• [Challenge]: Copy out the data exactly, leaving the pictures behind.

• [Given material]:
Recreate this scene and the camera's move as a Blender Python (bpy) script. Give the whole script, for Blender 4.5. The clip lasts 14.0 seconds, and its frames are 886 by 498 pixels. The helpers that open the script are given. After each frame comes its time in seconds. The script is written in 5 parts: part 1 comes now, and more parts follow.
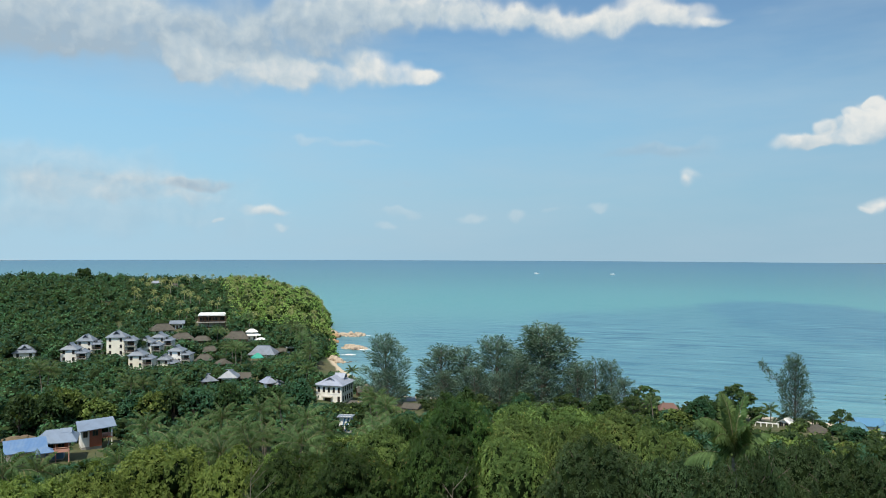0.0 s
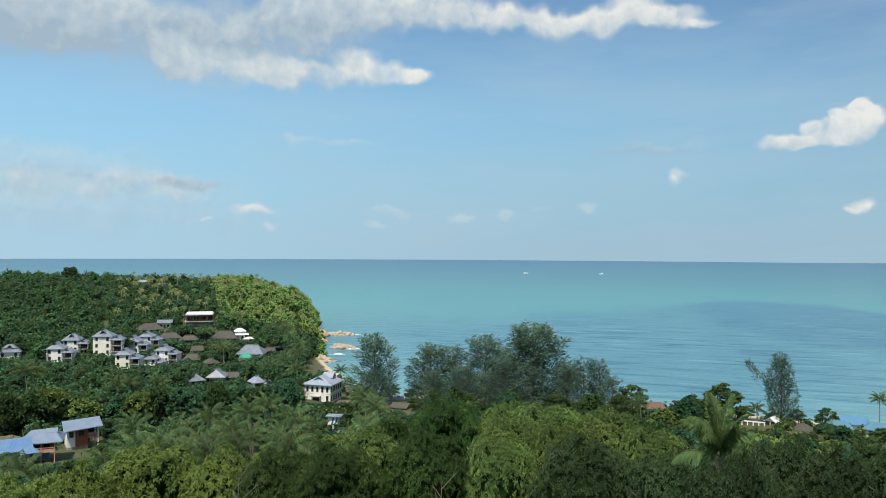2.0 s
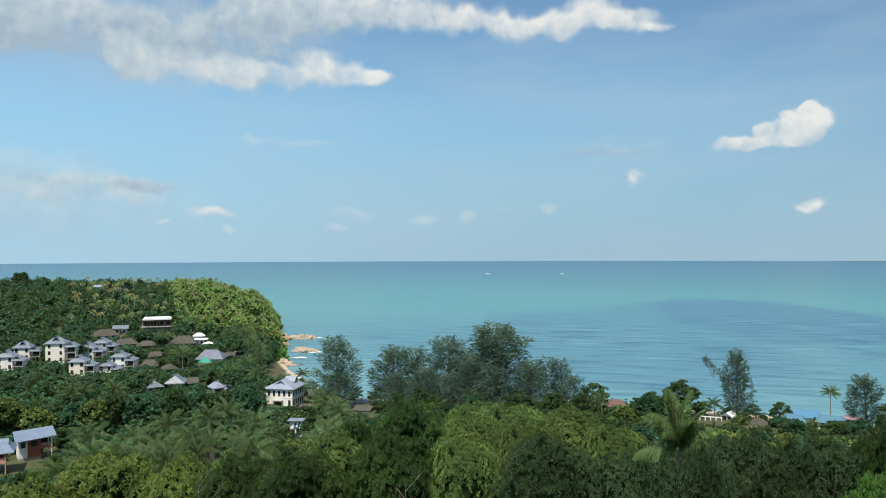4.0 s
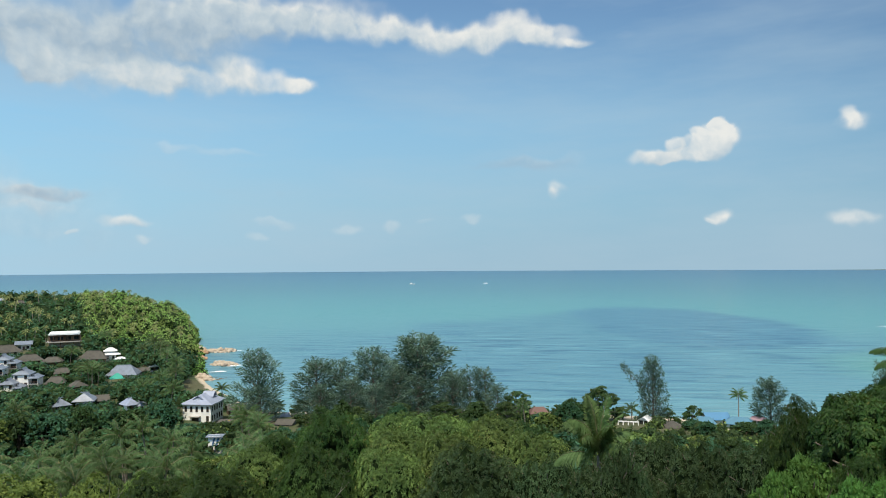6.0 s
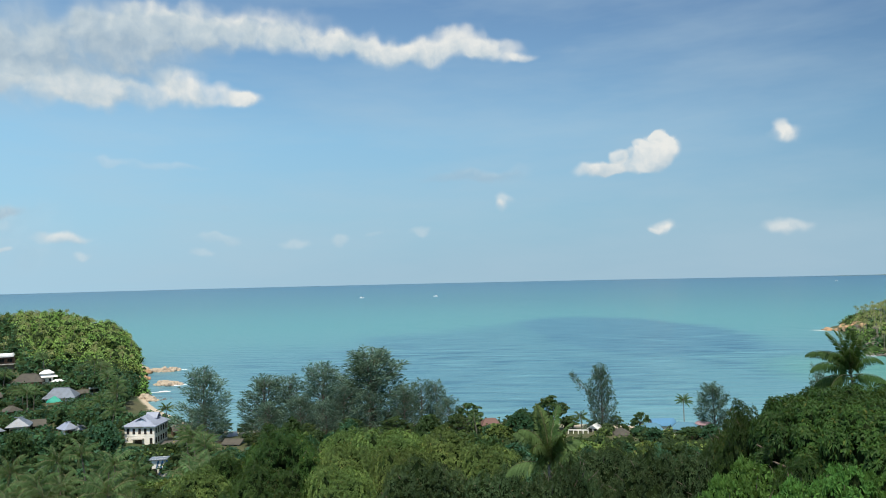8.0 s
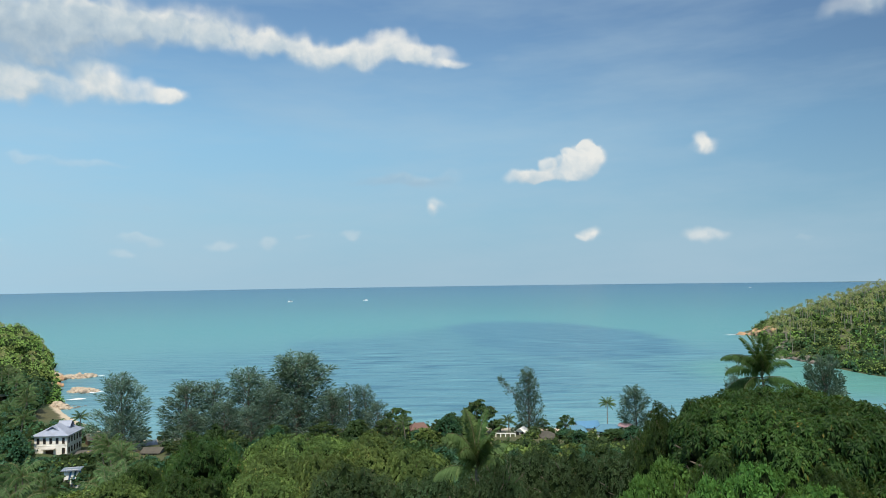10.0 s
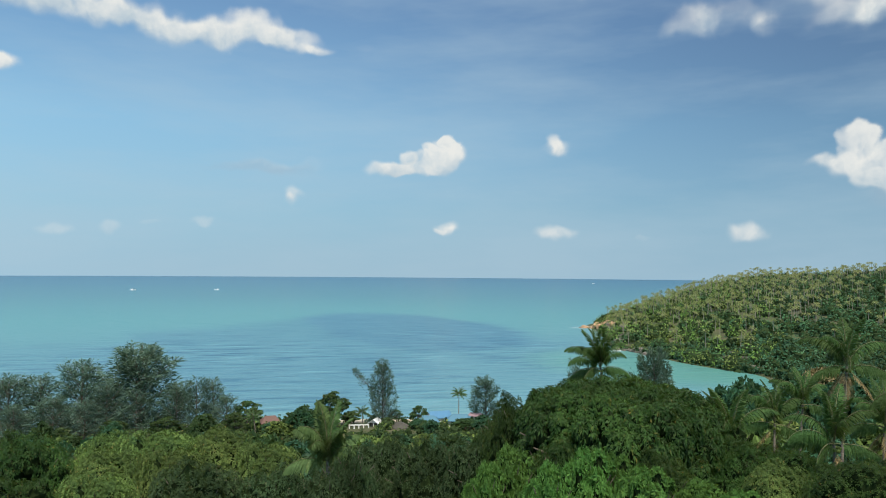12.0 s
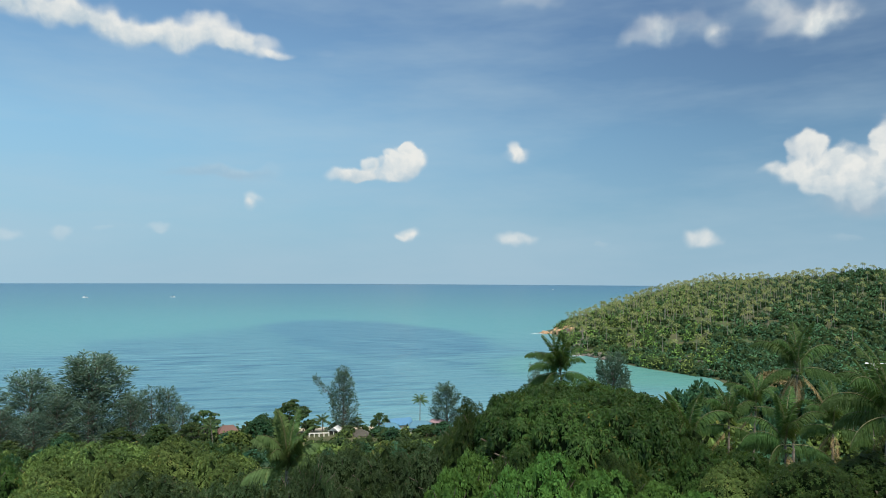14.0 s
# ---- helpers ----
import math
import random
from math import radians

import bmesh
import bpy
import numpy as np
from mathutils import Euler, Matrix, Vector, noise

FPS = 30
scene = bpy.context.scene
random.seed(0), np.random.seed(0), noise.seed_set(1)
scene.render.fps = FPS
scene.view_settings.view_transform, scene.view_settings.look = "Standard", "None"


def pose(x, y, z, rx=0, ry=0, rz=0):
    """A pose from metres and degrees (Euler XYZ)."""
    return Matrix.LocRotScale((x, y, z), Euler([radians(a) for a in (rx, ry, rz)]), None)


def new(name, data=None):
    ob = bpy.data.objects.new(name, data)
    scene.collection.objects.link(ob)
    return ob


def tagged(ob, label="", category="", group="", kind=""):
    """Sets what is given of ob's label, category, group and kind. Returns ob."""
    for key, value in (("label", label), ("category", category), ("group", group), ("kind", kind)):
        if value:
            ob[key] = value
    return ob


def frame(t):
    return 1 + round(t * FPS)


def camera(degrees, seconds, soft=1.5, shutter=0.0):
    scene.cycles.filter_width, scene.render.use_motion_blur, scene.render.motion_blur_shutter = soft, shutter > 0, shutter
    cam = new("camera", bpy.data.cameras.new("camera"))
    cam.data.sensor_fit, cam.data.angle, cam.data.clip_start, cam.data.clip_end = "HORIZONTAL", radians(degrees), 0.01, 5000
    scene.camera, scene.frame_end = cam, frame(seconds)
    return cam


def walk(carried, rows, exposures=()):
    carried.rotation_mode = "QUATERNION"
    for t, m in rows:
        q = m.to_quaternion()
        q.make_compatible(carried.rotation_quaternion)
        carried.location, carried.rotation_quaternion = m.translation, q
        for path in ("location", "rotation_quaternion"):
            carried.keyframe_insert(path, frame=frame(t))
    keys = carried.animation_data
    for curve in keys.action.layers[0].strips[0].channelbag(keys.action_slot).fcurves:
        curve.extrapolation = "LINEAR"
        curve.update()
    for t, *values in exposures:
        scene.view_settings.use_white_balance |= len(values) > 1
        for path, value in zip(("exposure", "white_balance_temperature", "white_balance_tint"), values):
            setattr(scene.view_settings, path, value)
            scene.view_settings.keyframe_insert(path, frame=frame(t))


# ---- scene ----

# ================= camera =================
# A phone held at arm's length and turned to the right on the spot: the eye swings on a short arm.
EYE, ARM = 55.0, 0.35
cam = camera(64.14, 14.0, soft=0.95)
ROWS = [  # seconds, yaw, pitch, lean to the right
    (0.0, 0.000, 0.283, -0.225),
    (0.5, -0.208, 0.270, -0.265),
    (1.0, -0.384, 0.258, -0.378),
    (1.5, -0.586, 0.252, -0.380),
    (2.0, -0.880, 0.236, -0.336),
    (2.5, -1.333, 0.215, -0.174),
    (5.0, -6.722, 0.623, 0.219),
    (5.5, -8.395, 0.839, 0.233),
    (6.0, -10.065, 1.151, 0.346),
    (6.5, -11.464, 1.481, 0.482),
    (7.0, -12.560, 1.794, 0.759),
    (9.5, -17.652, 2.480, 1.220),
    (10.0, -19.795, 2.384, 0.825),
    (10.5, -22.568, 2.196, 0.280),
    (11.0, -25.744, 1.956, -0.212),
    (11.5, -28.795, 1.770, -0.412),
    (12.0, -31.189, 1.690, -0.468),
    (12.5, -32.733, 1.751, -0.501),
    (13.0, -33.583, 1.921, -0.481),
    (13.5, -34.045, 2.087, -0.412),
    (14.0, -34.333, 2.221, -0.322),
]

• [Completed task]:
Recreate this scene and the camera's move as a Blender Python (bpy) script. Give the whole script, for Blender 4.5. The clip lasts 14.0 seconds, and its frames are 886 by 498 pixels. The helpers that open the script are given. After each frame comes its time in seconds. The script is written in 5 parts: part 1 comes now, and more parts follow.
0.0 s
2.0 s
4.0 s
6.0 s
8.0 s
10.0 s
12.0 s
14.0 s
# ---- helpers ----
import math
import random
from math import radians

import bmesh
import bpy
import numpy as np
from mathutils import Euler, Matrix, Vector, noise

FPS = 30
scene = bpy.context.scene
random.seed(0), np.random.seed(0), noise.seed_set(1)
scene.render.fps = FPS
scene.view_settings.view_transform, scene.view_settings.look = "Standard", "None"


def pose(x, y, z, rx=0, ry=0, rz=0):
    """A pose from metres and degrees (Euler XYZ)."""
    return Matrix.LocRotScale((x, y, z), Euler([radians(a) for a in (rx, ry, rz)]), None)


def new(name, data=None):
    ob = bpy.data.objects.new(name, data)
    scene.collection.objects.link(ob)
    return ob


def tagged(ob, label="", category="", group="", kind=""):
    """Sets what is given of ob's label, category, group and kind. Returns ob."""
    for key, value in (("label", label), ("category", category), ("group", group), ("kind", kind)):
        if value:
            ob[key] = value
    return ob


def frame(t):
    return 1 + round(t * FPS)


def camera(degrees, seconds, soft=1.5, shutter=0.0):
    scene.cycles.filter_width, scene.render.use_motion_blur, scene.render.motion_blur_shutter = soft, shutter > 0, shutter
    cam = new("camera", bpy.data.cameras.new("camera"))
    cam.data.sensor_fit, cam.data.angle, cam.data.clip_start, cam.data.clip_end = "HORIZONTAL", radians(degrees), 0.01, 5000
    scene.camera, scene.frame_end = cam, frame(seconds)
    return cam


def walk(carried, rows, exposures=()):
    carried.rotation_mode = "QUATERNION"
    for t, m in rows:
        q = m.to_quaternion()
        q.make_compatible(carried.rotation_quaternion)
        carried.location, carried.rotation_quaternion = m.translation, q
        for path in ("location", "rotation_quaternion"):
            carried.keyframe_insert(path, frame=frame(t))
    keys = carried.animation_data
    for curve in keys.action.layers[0].strips[0].channelbag(keys.action_slot).fcurves:
        curve.extrapolation = "LINEAR"
        curve.update()
    for t, *values in exposures:
        scene.view_settings.use_white_balance |= len(values) > 1
        for path, value in zip(("exposure", "white_balance_temperature", "white_balance_tint"), values):
            setattr(scene.view_settings, path, value)
            scene.view_settings.keyframe_insert(path, frame=frame(t))


# ---- scene ----

# ================= camera =================
# A phone held at arm's length and turned to the right on the spot: the eye swings on a short arm.
EYE, ARM = 55.0, 0.35
cam = camera(64.14, 14.0, soft=0.95)
ROWS = [  # seconds, yaw, pitch, lean to the right
    (0.0, 0.000, 0.283, -0.225),
    (0.5, -0.208, 0.270, -0.265),
    (1.0, -0.384, 0.258, -0.378),
    (1.5, -0.586, 0.252, -0.380),
    (2.0, -0.880, 0.236, -0.336),
    (2.5, -1.333, 0.215, -0.174),
    (5.0, -6.722, 0.623, 0.219),
    (5.5, -8.395, 0.839, 0.233),
    (6.0, -10.065, 1.151, 0.346),
    (6.5, -11.464, 1.481, 0.482),
    (7.0, -12.560, 1.794, 0.759),
    (9.5, -17.652, 2.480, 1.220),
    (10.0, -19.795, 2.384, 0.825),
    (10.5, -22.568, 2.196, 0.280),
    (11.0, -25.744, 1.956, -0.212),
    (11.5, -28.795, 1.770, -0.412),
    (12.0, -31.189, 1.690, -0.468),
    (12.5, -32.733, 1.751, -0.501),
    (13.0, -33.583, 1.921, -0.481),
    (13.5, -34.045, 2.087, -0.412),
    (14.0, -34.333, 2.221, -0.322),
]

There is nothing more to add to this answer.